Security analysts are worried about Venezuelan guns, missiles, and mines falling into the hands of terrorists and criminals now that socialist strongman Nicolas Maduro has begun arming his militant supporters to crush dissent.
“Maduro is a dictator with close ties to terror-sponsoring regimes, and is now promising a ‘gun for every militiaman’ as his thugs counter the Venezuelan people’s peaceful pro-democracy protests with violence and lethal force. This reckless action reeks of desperation and raises the possibility that Maduro could lose control over dangerous weapons systems,” warned Senator Marco Rubio (R-FL), as quoted by the Miami Herald.
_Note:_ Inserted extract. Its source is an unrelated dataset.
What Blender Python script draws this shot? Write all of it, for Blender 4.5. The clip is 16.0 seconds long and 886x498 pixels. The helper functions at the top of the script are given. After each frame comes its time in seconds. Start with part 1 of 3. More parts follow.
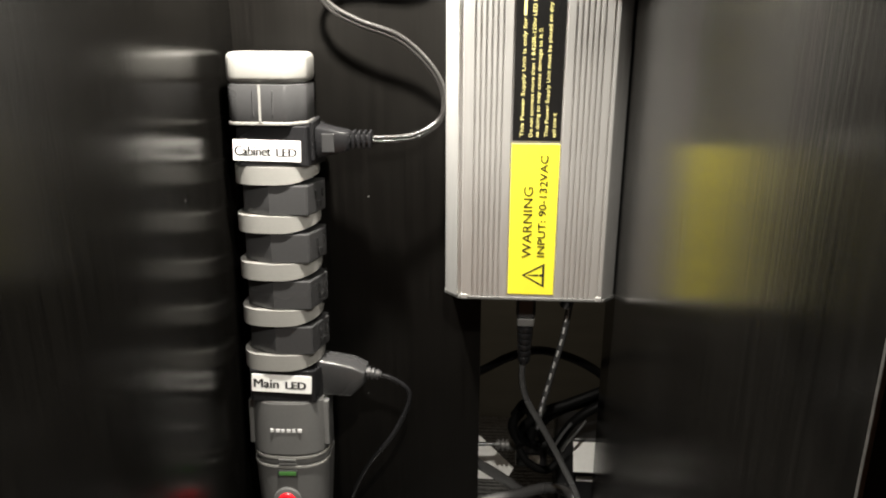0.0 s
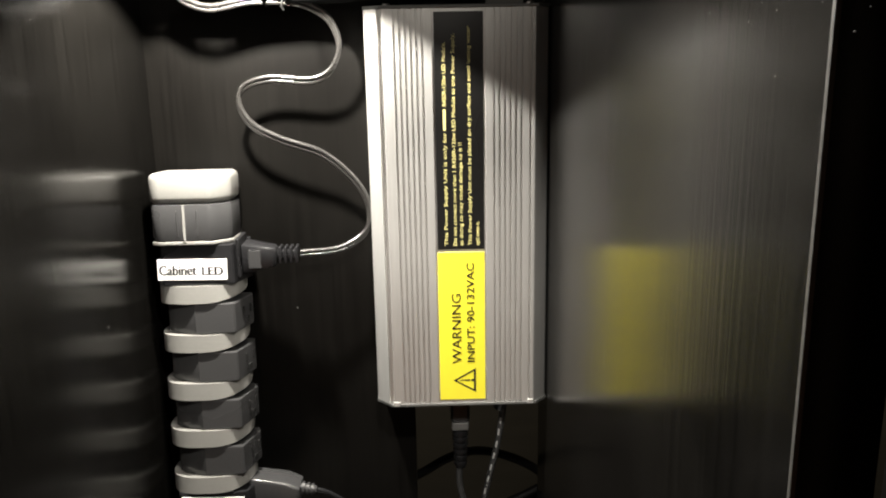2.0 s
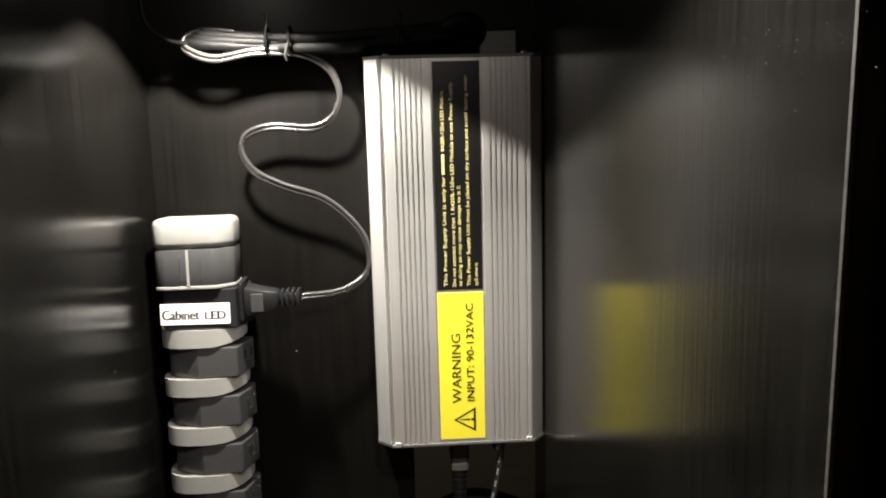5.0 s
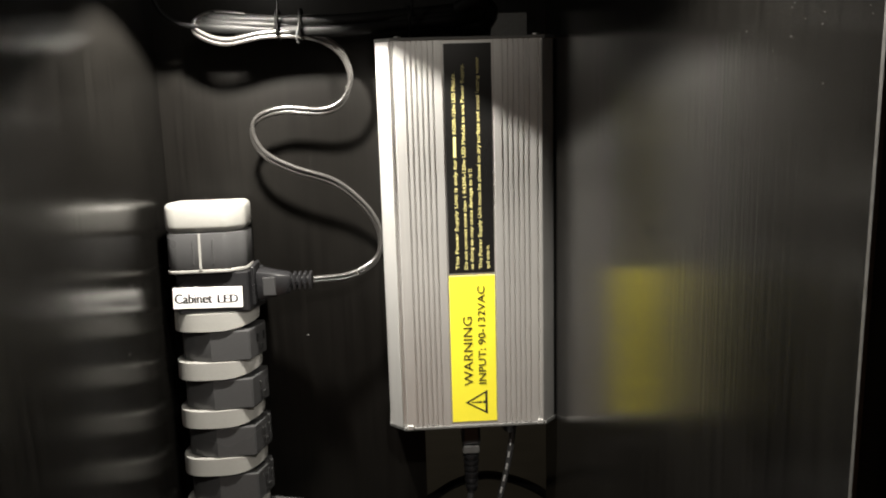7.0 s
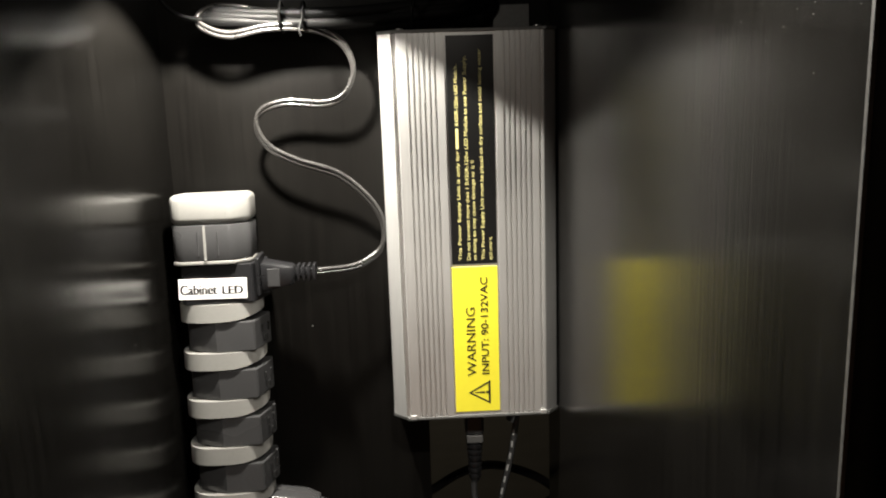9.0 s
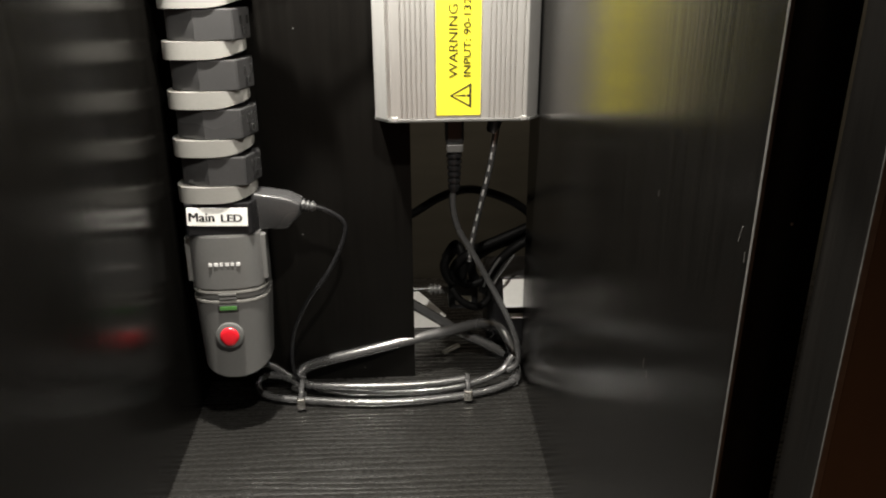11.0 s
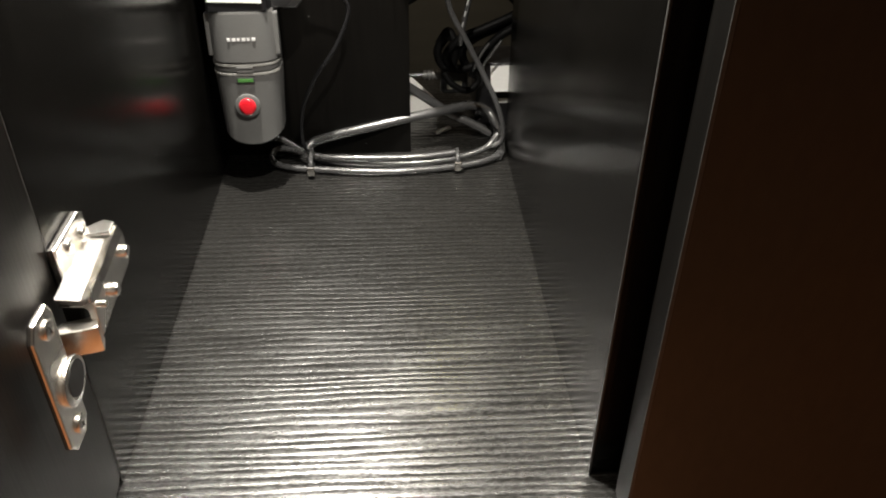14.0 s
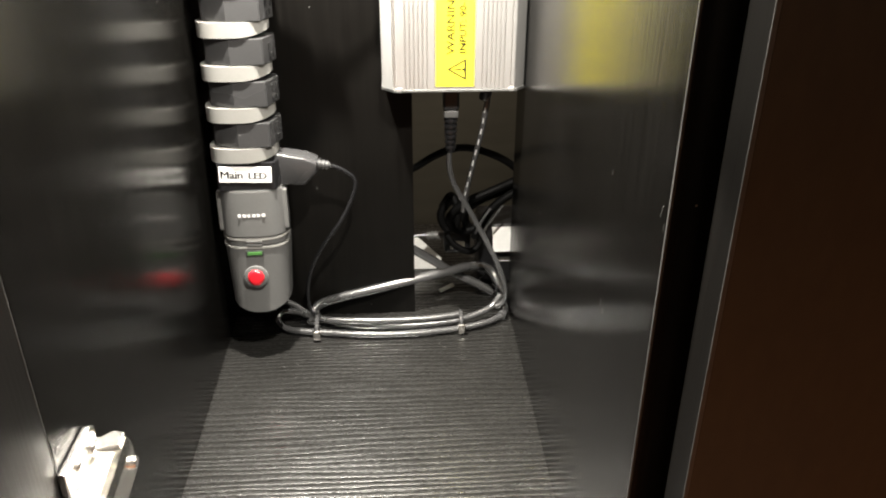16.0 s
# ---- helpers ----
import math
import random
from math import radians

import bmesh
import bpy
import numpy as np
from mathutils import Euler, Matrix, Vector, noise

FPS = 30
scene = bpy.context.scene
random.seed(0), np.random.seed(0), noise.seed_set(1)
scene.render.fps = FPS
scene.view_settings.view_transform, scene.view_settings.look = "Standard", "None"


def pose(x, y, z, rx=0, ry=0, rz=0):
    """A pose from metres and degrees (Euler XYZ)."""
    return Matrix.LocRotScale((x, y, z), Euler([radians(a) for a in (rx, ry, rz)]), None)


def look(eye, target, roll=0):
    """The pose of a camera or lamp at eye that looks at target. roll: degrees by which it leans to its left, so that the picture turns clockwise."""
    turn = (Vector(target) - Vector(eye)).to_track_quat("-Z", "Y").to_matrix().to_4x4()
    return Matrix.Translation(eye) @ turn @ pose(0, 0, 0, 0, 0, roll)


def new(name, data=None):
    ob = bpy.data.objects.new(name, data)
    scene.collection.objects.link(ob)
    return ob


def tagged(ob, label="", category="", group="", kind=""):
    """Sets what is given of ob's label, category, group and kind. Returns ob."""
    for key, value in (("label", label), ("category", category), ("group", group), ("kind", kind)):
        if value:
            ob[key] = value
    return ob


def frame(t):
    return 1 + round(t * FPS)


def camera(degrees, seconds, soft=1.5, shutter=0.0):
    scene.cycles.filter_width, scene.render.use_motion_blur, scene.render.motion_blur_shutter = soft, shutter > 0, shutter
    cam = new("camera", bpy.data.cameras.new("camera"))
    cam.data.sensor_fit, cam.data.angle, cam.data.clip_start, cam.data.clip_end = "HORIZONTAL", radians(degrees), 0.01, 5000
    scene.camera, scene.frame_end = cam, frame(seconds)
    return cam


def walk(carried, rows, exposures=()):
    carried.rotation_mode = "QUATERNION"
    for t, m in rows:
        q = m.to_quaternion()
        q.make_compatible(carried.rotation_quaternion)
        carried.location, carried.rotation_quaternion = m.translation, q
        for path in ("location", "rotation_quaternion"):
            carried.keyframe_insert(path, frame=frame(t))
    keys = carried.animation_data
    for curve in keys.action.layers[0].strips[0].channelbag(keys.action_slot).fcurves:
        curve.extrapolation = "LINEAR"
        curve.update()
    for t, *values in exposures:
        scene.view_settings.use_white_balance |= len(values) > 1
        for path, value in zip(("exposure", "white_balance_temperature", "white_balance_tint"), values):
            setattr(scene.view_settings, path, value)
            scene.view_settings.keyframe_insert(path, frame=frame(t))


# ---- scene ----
cam = camera(57.38, 16.0, 2.0)
PATH = [
    (0, (-0.0083, -0.0010, 0.4280), (-0.1393, 1.8842, -0.2268), 0.12),
    (0.5, (-0.0051, 0.0029, 0.4370), (-0.1135, 1.9037, -0.1756), 0.17),
    (1, (-0.0016, -0.0001, 0.4440), (-0.0712, 1.9218, -0.1050), -0.41),
    (1.5, (-0.0014, -0.0014, 0.4437), (-0.0377, 1.9296, -0.0756), -0.55),
    (2, (-0.0040, -0.0005, 0.4490), (0.0245, 1.9421, -0.0257), -1.10),
    (2.5, (-0.0084, 0.0089, 0.4468), (0.0367, 1.9658, 0.0363), -1.00),
    (3, (-0.0102, 0.0012, 0.4500), (0.0480, 1.9594, 0.0475), -1.08),
    (3.5, (-0.0151, -0.0003, 0.4494), (0.0741, 1.9635, 0.0812), -1.23),
    (4, (-0.0210, -0.0073, 0.4478), (0.0870, 1.9604, 0.1064), -1.22),
    (6.5, (-0.0272, -0.0147, 0.4445), (0.0788, 1.9459, 0.0639), -1.67),
    (7, (-0.0298, -0.0135, 0.4433), (0.0722, 1.9468, 0.0603), -1.67),
    (7.5, (-0.0269, -0.0149, 0.4466), (0.0640, 1.9442, 0.0545), -1.76),
    (8, (-0.0272, -0.0161, 0.4457), (0.0611, 1.9430, 0.0529), -1.81),
    (10.5, (-0.0255, -0.0194, 0.4166), (0.0389, 1.9117, -0.0997), -1.74),
    (10.8, (-0.0220, -0.0361, 0.3807), (0.0414, 1.8485, -0.2858), -1.25),
    (11, (-0.0218, -0.0434, 0.3584), (0.0654, 1.7940, -0.4268), -0.33),
    (11.5, (-0.0294, -0.0498, 0.3457), (0.0774, 1.7491, -0.5218), 0.51),
    (11.7, (-0.0265, -0.0584, 0.3390), (0.0436, 1.7099, -0.5927), -1.20),
    (12, (-0.0273, -0.0917, 0.3386), (0.0761, 1.6382, -0.6598), 1.01),
    (12.5, (-0.0192, -0.1314, 0.3446), (0.0877, 1.5618, -0.7146), 0.11),
    (13, (-0.0330, -0.1352, 0.3389), (0.0864, 1.4945, -0.8142), -0.08),
    (13.5, (-0.0333, -0.1333, 0.3454), (0.0856, 1.4607, -0.8566), 0.70),
    (14, (-0.0302, -0.1363, 0.3562), (0.0751, 1.4993, -0.7900), 0.62),
    (14.5, (-0.0285, -0.1319, 0.3562), (0.0813, 1.5191, -0.7672), 0.28),
    (15, (-0.0332, -0.1248, 0.3732), (0.0789, 1.5530, -0.7096), 0.18),
    (15.5, (-0.0353, -0.1197, 0.3976), (0.0781, 1.6221, -0.5787), 0.37),
    (16, (-0.0311, -0.1180, 0.4054), (0.0758, 1.6511, -0.5213), 0.17),
]
walk(cam, [(t, look(eye, target, roll)) for t, eye, target, roll in PATH],
     exposures=[(0.0, 0.35), (0.7, 0.3), (1.5, 0.2), (3.0, 0.0), (8.2, 0.0), (10.3, -0.1), (10.7, 0.3), (11.0, 0.65), (11.5, 1.45), (12.0, 1.65), (12.5, 1.55), (13.5, 0.85), (15.0, 1.08), (16.0, 1.57)])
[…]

The Herald cites documents that show Venezuela has purchased hundreds of Russian Igla-S missiles, similar to American Stinger surface-to-air missiles. Terrorists turning such missiles against commercial aircraft is a recurring nightmare for security experts. The Igla-S is a 24-pound weapon that can take out an aircraft from over three and a half miles away.
“I remember U.S. officials being petrified about these things ending up in the hands of the wrong people and that was dozens of these things. In this case, we are talking about perhaps… thousands of these weapons,” former Assistant Secretary of State Roger Noriega told the Herald.
In fact, Venezuela’s arsenal is thought to contain up to 5,000 surface-to-air missiles, plus about 400,000 anti-personnel and anti-tank mines.
It is bad enough that Maduro is planning to arm 400,000 undisciplined, untrained militiamen – ostensibly just with rifles for the moment – but he is also on cozy terms with Colombia’s Marxist FARC guerrillas and the terrorists of Lebanese Hezbollah. Just yesterday, the head of FARC accused Venezuelan protesters of launching a “criminal onslaught” against socialism and accused the United States of using dissidents as proxies to topple the Maduro government.
A high-ranking whistleblower recently stated that Venezuela has issued at least 10,000 passports to citizens of Syria, Iran, and other Middle Eastern nations and has no idea where most of these passport holders ended up. “They could be anywhere in the world, traveling with Venezuelan documentation,” he warned.
The chaos in Venezuela makes it all but inevitable that the government and military will lose control of some weapons. The death toll from protests this month has climbed to 12, most recently including a man who was shot in the neck at a pro-Maduro rally. Another 11 people have been killed during overnight looting sprees, and there have been over 1,400 arrests.